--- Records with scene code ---

________________________________________

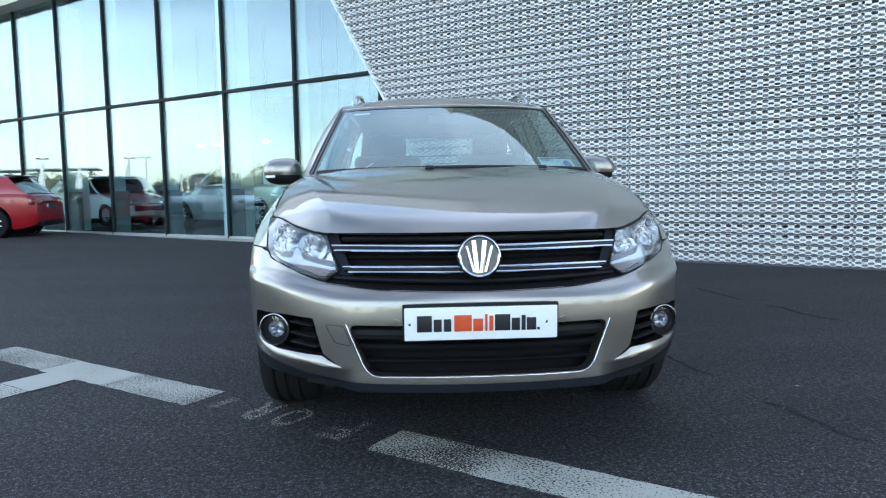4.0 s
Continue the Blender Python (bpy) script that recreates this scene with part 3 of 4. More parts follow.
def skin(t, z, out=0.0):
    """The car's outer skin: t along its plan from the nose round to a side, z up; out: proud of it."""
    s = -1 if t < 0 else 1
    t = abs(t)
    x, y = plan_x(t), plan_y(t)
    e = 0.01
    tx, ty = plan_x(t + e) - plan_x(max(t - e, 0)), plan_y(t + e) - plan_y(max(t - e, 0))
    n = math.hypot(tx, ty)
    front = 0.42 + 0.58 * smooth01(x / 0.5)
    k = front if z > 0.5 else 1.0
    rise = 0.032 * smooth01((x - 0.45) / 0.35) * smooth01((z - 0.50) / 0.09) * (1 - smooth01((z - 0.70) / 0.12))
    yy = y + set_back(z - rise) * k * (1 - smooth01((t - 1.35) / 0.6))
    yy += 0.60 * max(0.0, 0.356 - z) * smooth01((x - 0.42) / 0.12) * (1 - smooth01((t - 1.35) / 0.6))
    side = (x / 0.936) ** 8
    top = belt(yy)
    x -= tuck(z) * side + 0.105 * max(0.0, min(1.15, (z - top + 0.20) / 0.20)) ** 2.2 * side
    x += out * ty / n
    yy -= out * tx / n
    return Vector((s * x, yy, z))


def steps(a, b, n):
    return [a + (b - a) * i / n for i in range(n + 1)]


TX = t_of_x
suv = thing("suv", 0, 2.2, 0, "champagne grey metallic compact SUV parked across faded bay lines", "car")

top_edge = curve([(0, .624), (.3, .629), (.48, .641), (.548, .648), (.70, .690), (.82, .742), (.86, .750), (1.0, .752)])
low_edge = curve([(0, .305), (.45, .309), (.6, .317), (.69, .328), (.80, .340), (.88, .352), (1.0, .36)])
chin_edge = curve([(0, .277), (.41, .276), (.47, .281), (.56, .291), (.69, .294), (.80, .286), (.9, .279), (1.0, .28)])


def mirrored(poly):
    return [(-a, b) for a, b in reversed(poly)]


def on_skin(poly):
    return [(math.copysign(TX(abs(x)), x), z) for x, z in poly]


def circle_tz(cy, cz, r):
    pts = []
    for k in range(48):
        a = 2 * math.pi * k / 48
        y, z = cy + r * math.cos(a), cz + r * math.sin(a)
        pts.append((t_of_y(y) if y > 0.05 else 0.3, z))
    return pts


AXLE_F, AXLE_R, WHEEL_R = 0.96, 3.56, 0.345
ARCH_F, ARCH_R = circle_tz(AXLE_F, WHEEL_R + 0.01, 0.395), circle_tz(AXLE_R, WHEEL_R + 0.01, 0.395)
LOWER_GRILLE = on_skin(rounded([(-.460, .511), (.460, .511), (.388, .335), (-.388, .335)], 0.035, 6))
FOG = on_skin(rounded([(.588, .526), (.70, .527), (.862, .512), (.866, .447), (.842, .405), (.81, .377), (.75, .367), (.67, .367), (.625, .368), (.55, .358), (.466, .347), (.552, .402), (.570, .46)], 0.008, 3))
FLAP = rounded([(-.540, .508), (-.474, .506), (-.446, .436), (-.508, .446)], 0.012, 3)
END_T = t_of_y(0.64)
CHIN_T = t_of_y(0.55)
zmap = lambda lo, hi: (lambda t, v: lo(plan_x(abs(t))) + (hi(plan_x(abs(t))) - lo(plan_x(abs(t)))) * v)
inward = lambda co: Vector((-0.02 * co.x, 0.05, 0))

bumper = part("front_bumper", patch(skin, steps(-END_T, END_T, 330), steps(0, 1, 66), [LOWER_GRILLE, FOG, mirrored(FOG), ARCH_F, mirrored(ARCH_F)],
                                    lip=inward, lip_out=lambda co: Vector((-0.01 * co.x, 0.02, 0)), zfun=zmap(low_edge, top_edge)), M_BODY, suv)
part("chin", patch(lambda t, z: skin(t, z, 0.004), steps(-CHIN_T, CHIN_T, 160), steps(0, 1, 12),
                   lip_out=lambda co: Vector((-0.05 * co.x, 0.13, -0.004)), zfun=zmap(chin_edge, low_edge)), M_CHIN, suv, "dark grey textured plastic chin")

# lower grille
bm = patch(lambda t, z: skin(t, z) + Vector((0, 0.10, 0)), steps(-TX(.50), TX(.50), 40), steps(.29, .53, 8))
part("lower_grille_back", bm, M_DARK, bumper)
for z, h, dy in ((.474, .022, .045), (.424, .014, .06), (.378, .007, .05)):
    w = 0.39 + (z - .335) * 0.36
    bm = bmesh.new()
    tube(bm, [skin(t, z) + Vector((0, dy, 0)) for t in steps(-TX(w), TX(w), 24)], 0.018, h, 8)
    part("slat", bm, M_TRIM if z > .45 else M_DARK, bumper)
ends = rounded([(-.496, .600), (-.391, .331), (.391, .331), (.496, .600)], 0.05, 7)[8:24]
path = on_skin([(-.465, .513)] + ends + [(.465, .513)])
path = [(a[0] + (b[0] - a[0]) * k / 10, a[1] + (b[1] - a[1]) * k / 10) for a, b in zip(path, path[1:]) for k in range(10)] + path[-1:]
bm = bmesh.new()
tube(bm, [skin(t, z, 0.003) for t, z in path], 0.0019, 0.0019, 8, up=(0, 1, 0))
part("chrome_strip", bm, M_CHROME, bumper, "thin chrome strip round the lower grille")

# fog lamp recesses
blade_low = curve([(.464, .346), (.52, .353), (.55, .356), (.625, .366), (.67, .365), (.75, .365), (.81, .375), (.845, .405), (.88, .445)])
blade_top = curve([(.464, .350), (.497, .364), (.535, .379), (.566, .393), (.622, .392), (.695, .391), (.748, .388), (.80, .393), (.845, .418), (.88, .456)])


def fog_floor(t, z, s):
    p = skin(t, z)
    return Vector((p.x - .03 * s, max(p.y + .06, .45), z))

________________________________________

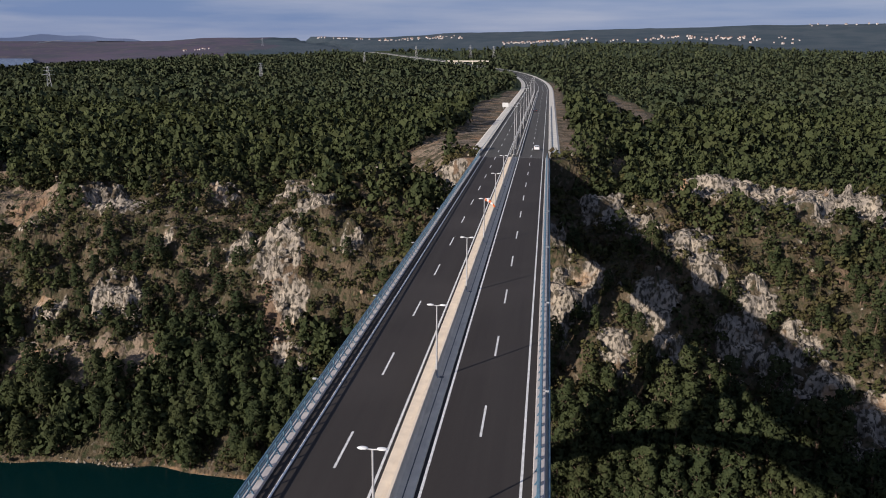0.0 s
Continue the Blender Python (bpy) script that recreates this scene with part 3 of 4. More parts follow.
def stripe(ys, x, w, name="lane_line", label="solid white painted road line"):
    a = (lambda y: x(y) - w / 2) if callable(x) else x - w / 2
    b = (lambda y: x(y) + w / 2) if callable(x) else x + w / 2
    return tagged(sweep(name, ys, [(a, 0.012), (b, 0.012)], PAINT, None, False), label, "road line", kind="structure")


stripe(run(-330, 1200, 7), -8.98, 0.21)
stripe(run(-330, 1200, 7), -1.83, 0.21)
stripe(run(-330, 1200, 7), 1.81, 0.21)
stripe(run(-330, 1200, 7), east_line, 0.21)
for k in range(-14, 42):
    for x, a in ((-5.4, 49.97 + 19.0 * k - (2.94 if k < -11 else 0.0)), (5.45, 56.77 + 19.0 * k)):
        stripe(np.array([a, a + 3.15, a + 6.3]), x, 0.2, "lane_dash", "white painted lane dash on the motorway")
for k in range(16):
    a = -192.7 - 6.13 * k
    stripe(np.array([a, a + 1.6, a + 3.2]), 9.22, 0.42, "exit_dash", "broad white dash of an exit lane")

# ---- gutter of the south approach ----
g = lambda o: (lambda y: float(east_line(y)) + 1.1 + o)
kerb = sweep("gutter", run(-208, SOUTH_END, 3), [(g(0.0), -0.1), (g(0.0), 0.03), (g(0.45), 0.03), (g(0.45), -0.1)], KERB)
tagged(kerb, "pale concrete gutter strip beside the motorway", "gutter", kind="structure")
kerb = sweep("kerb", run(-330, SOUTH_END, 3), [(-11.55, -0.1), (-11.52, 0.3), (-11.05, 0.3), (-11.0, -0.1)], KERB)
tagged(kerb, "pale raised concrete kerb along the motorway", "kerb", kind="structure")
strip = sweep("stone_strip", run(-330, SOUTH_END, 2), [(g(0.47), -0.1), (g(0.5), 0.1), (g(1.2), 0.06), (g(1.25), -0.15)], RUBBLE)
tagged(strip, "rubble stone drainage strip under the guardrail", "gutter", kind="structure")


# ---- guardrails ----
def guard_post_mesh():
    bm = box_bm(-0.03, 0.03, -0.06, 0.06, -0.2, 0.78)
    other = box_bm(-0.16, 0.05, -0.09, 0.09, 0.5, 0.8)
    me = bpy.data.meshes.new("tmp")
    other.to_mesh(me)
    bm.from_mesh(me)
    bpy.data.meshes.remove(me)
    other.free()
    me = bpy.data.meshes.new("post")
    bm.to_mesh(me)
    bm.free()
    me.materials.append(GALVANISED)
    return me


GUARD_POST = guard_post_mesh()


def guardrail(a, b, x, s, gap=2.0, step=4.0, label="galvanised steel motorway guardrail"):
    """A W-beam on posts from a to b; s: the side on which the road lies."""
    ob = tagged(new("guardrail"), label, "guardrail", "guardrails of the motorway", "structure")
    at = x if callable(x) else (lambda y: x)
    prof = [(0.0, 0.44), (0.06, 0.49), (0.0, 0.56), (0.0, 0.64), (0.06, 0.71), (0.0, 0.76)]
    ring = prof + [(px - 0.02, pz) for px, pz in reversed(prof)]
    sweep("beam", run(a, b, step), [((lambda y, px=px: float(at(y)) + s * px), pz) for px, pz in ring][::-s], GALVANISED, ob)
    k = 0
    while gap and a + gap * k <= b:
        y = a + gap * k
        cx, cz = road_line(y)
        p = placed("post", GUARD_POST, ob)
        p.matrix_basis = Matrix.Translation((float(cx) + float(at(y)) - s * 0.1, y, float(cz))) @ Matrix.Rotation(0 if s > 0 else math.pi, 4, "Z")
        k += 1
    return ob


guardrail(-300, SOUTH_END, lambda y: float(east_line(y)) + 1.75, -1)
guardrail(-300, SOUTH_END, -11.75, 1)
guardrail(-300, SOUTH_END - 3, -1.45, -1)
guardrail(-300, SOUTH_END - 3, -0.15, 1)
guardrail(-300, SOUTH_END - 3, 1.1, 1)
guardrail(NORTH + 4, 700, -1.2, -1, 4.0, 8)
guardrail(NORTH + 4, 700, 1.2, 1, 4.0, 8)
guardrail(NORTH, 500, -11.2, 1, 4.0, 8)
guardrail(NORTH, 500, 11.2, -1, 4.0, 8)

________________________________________

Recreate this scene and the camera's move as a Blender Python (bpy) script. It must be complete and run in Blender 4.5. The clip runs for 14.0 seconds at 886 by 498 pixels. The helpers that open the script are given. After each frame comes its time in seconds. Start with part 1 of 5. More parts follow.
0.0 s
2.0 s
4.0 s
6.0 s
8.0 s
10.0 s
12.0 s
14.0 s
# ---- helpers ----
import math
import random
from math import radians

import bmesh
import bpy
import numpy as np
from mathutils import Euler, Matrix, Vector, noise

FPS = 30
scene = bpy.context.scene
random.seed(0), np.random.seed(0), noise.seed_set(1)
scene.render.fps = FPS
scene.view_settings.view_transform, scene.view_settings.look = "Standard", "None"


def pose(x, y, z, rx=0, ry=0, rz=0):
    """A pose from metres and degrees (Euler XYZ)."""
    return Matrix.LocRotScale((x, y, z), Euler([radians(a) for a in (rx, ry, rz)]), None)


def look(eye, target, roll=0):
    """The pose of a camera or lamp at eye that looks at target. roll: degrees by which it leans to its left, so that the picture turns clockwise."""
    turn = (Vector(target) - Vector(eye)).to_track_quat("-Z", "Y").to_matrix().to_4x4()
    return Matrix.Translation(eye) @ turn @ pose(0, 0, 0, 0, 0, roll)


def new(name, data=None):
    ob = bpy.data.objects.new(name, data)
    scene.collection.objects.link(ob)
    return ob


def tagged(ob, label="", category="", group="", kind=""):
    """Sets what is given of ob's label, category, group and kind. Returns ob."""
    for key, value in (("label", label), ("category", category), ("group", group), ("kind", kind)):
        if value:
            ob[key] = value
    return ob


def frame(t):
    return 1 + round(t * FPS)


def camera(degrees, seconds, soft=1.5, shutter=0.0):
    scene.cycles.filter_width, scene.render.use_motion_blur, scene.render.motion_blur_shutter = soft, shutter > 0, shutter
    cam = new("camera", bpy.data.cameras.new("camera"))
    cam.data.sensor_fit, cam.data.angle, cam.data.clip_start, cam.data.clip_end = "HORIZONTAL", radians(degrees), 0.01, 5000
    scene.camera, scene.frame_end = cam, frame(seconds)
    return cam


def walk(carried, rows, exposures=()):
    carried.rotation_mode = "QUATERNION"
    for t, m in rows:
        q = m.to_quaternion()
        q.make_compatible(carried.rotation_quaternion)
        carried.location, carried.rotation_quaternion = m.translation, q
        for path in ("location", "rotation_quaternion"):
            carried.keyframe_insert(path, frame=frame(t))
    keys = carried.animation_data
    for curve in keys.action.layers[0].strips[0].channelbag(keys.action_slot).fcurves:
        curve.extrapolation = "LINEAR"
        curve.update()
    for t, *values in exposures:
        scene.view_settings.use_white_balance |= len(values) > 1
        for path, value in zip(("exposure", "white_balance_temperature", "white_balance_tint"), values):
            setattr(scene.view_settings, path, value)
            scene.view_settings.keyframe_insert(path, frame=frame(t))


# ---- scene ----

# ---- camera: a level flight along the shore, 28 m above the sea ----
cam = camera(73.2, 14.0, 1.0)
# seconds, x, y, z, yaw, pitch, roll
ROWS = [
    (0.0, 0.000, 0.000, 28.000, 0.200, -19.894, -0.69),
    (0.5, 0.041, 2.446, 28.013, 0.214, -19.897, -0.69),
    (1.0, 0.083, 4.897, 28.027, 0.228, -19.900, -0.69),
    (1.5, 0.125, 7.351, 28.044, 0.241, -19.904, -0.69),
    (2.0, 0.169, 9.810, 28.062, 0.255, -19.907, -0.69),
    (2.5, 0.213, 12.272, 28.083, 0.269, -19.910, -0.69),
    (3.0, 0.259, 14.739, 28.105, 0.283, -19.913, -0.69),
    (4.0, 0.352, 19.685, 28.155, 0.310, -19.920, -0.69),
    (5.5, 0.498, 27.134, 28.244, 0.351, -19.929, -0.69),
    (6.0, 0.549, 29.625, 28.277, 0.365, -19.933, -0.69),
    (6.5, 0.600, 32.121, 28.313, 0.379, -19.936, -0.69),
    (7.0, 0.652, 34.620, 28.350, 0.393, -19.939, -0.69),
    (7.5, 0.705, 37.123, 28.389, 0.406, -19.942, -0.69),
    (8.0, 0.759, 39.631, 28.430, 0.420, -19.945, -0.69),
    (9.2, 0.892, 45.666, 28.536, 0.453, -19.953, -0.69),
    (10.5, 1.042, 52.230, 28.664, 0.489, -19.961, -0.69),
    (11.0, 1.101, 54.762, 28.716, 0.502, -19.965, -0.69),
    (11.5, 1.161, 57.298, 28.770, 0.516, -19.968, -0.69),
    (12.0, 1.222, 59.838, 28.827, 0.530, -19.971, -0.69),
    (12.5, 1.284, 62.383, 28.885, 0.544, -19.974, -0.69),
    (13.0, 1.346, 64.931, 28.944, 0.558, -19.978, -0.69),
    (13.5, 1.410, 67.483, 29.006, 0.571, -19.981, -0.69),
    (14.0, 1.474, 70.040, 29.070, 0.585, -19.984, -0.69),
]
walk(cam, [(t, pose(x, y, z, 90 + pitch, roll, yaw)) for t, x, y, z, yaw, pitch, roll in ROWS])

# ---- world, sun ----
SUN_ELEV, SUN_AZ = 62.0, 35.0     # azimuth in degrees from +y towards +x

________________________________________

--- WHAT THE EXERCISE ASKS ---
Reproduce the lines exactly, taking as the first line the one with "scene.render.fps = FPS" and as the last line the one with "radians(degrees), 0.01, 5000", and include nothing else.

--- WORKED ANSWER ---
scene.render.fps = FPS
scene.view_settings.view_transform, scene.view_settings.look = "Standard", "None"


def pose(x, y, z, rx=0, ry=0, rz=0):
    """A pose from metres and degrees (Euler XYZ)."""
    return Matrix.LocRotScale((x, y, z), Euler([radians(a) for a in (rx, ry, rz)]), None)


def look(eye, target, roll=0):
    """The pose of a camera or lamp at eye that looks at target. roll: degrees by which it leans to its left, so that the picture turns clockwise."""
    turn = (Vector(target) - Vector(eye)).to_track_quat("-Z", "Y").to_matrix().to_4x4()
    return Matrix.Translation(eye) @ turn @ pose(0, 0, 0, 0, 0, roll)


def new(name, data=None):
    ob = bpy.data.objects.new(name, data)
    scene.collection.objects.link(ob)
    return ob


def tagged(ob, label="", category="", group="", kind=""):
    """Sets what is given of ob's label, category, group and kind. Returns ob."""
    for key, value in (("label", label), ("category", category), ("group", group), ("kind", kind)):
        if value:
            ob[key] = value
    return ob


def frame(t):
    return 1 + round(t * FPS)


def camera(degrees, seconds, soft=1.5, shutter=0.0):
    scene.cycles.filter_width, scene.render.use_motion_blur, scene.render.motion_blur_shutter = soft, shutter > 0, shutter
    cam = new("camera", bpy.data.cameras.new("camera"))
    cam.data.sensor_fit, cam.data.angle, cam.data.clip_start, cam.data.clip_end = "HORIZONTAL", radians(degrees), 0.01, 5000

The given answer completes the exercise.